Jeff Bezos, the founder of Amazon, will step down as chief executive of the e-commerce giant, turning over the reins to the company’s longtime cloud-computing boss Andy Jassy.
Bezos, who also owns The Washington Post, will transition to the role of executive chair in the third quarter, the company said as it announced fourth-quarter earnings.
“If you do it right, a few years after a surprising invention, the new thing has become normal. People yawn. That yawn is the greatest compliment an inventor can receive,” Bezos said an earnings release Tuesday.
The looming transition marks the most radical shake-up in Amazon’s corporate ranks in its nearly 30-year history. Under Bezos’s stewardship, Amazon evolved from an upstart online bookseller into one of the world’s most popular Internet marketplaces able to quickly deliver a vast catalogue of products and services. It also developed a massive, profit-driving cloud computing business that now powers websites around the world.

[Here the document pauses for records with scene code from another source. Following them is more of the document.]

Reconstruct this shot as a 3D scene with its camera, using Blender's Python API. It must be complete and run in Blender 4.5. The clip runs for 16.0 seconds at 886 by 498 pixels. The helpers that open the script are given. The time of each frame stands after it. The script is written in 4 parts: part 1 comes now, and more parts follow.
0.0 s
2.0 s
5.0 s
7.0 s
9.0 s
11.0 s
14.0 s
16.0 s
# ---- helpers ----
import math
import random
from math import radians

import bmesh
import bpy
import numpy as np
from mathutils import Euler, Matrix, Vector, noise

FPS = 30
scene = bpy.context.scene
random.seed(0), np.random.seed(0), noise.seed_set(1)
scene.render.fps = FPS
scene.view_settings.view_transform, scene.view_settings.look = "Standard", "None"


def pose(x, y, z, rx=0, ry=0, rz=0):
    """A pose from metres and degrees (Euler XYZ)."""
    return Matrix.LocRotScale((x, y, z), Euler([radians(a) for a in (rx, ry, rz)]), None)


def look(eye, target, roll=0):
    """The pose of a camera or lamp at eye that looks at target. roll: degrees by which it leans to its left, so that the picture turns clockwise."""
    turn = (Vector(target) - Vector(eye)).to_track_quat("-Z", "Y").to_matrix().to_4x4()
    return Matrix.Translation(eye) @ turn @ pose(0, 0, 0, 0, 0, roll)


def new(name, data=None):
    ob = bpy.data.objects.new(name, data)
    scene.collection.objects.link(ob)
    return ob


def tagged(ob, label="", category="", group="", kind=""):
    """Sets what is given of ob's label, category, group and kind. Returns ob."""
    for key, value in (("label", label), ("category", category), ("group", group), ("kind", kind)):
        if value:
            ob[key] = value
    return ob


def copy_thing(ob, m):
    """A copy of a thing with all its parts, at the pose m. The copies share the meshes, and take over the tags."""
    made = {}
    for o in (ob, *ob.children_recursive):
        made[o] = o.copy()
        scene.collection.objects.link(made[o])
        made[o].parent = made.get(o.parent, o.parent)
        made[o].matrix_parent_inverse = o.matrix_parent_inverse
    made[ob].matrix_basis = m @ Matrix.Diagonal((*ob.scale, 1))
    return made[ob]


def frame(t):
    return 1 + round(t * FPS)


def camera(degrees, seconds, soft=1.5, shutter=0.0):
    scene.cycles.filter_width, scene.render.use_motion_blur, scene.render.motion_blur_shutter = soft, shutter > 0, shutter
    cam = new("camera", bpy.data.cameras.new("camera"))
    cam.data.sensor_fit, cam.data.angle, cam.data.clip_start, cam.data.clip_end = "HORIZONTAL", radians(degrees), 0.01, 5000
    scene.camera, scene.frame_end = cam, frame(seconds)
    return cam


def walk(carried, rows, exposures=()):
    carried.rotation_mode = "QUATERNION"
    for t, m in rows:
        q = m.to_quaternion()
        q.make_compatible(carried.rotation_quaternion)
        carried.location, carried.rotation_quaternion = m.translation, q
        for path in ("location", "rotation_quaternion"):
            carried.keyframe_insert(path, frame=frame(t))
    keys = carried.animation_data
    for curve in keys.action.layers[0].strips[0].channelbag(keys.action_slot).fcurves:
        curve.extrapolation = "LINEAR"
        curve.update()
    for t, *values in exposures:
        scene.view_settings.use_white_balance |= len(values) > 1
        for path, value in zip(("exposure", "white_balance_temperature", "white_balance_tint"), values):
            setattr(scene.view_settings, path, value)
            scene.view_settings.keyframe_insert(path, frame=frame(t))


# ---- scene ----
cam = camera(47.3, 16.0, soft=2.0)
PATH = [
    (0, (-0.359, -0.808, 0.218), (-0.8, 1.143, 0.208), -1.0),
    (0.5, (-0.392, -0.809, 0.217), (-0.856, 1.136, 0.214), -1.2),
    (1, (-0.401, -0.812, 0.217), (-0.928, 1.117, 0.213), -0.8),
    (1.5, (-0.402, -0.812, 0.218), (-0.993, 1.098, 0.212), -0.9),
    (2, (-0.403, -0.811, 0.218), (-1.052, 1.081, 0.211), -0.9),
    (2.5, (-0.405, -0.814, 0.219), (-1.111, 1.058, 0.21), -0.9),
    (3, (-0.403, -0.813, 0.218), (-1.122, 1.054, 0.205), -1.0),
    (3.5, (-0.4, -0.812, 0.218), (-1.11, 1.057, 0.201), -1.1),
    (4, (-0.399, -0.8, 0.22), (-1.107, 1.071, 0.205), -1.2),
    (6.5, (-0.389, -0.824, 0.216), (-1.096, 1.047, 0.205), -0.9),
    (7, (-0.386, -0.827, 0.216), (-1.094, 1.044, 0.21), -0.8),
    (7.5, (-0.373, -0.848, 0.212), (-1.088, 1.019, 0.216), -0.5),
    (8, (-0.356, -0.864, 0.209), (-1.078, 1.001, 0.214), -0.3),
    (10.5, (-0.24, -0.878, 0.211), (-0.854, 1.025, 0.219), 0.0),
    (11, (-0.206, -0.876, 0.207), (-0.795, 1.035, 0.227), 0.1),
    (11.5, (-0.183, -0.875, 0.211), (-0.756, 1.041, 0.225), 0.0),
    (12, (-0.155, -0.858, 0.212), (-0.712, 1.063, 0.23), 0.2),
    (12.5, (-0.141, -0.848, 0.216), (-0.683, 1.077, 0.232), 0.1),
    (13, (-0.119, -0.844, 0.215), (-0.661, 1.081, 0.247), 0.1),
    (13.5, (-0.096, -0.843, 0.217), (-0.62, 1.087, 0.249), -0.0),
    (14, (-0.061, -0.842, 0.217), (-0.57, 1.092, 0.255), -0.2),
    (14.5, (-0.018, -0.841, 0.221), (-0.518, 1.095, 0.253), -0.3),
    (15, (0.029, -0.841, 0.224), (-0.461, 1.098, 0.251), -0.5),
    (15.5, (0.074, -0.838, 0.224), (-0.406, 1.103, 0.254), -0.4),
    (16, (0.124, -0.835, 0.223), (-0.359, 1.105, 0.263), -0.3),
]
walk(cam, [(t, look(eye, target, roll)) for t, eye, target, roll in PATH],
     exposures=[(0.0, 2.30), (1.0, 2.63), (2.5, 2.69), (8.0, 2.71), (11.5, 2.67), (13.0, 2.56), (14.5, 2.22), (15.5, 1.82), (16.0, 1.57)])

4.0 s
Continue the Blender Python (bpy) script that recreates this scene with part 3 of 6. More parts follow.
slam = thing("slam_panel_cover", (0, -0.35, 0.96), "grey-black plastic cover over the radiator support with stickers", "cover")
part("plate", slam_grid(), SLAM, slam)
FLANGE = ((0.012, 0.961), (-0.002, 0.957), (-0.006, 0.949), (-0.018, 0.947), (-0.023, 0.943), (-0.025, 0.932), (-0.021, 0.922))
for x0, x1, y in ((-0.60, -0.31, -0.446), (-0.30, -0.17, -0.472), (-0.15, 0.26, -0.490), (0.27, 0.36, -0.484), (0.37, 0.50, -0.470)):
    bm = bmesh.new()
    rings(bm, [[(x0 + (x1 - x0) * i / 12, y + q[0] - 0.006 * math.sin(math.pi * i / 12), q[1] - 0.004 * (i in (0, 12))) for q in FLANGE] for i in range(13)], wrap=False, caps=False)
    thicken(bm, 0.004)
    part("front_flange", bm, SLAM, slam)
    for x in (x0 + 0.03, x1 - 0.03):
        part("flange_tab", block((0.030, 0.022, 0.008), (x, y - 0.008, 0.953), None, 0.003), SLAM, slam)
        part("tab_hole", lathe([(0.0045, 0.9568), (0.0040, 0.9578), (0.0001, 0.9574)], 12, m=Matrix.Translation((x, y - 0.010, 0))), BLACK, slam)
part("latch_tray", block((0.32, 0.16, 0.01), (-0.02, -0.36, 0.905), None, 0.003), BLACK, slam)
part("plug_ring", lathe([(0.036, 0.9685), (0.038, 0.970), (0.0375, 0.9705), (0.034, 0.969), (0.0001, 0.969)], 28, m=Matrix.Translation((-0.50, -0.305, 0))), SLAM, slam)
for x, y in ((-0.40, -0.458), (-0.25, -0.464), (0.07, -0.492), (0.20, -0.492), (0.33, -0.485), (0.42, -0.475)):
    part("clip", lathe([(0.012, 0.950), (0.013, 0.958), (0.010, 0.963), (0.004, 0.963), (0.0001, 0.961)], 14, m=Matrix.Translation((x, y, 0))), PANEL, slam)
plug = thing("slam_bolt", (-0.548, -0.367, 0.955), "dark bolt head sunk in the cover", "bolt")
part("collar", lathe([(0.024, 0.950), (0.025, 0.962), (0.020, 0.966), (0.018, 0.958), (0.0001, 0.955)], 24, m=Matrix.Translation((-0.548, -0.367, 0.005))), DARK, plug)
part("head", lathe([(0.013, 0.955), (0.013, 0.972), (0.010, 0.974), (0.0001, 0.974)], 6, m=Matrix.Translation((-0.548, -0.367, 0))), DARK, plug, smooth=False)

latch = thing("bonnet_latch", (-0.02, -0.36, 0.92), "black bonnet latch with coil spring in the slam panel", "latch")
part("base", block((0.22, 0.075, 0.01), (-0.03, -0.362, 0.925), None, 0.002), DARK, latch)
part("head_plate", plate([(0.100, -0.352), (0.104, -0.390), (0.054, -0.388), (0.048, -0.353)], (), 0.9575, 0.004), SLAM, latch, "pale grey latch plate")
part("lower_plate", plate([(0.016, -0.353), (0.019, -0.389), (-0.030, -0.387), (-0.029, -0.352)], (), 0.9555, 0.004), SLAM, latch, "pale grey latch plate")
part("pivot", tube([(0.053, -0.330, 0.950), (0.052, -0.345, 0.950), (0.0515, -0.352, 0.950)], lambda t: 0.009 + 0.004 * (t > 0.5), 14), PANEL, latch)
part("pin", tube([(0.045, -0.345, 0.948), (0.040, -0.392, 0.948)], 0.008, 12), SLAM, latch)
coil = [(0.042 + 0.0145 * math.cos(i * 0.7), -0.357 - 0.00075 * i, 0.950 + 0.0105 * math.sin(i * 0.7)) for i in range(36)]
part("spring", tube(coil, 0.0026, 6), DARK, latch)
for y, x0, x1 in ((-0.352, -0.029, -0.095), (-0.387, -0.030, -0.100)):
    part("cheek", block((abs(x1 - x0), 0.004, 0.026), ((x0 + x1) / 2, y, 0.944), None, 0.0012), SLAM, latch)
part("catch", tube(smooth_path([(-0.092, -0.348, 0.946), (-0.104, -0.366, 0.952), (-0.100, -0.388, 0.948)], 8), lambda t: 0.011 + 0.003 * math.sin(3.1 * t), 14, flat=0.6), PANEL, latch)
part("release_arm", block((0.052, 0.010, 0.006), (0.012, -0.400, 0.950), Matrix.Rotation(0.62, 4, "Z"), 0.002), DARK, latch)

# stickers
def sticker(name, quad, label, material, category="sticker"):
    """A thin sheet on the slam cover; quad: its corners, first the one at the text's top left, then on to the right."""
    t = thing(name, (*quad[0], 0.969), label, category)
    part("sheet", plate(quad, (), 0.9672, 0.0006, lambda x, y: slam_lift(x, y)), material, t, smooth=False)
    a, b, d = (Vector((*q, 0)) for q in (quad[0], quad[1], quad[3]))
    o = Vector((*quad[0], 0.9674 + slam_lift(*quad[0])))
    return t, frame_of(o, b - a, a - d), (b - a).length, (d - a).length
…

The company‘s meteoric growth delivered massive riches to shareholders and made Bezos — depending on the day — the richest man on the planet. For all the praise on Wall Street, however, Bezos and his brass-knuckled tactics also carried great cost. Regulators increasingly viewed Amazon as a threat to competition, and the company’s own workers at times told grim tales about their mistreatment, as they sought to carry out Bezos’s mission as the consumer-first “everything store.”
Bezos, who turned 57 last month and is one of the world’s wealthiest people, set up the transition to Jassy last summer, when the company announced that one of its likely successors, Jeff Wilke, would soon retire. That paved the way for Jassy to take the CEO job.
Bezos’s own interests have changed over the years as he personally pushed into new industries. That included launching his own space-travel company, Blue Origin, and funding new philanthropic efforts. He said in a note to employees Tuesday that he would focus on these other gambits, including The Post, which he purchased in 2013.
“When you have a responsibility like that, it’s hard to put attention on anything else,” he said.
Amazon’s finance chief Brian Olsavsky said Bezos will remain “very involved” even after he moves into his new role.
“We expect a lot of continuity with this transition,” Olsavsky said in a call with journalists Tuesday afternoon. Bezos, he added, is “is going to have his imprint on new product developments and also key leverage [in] areas of innovation.”
Olsavsky declined to say when Bezos first approached the board about the transition to a new role, except to say that it had been planned and was done in consultation with Amazon’s directors. Five years ago, Amazon changed its management structure, naming both Jassy and Wilke division CEOs, and Olsavsky said this transition was similar.
“We see the same thing happening here,” Olsavsky said. “Jeff is going to remain with Amazon in a very important role as executive chair.”
What’s more, Bezos remains Amazon’s largest individual shareholder.
“Jeff is really not going anywhere,” Olsavsky said. “This is more of a restructuring of who’s doing what.”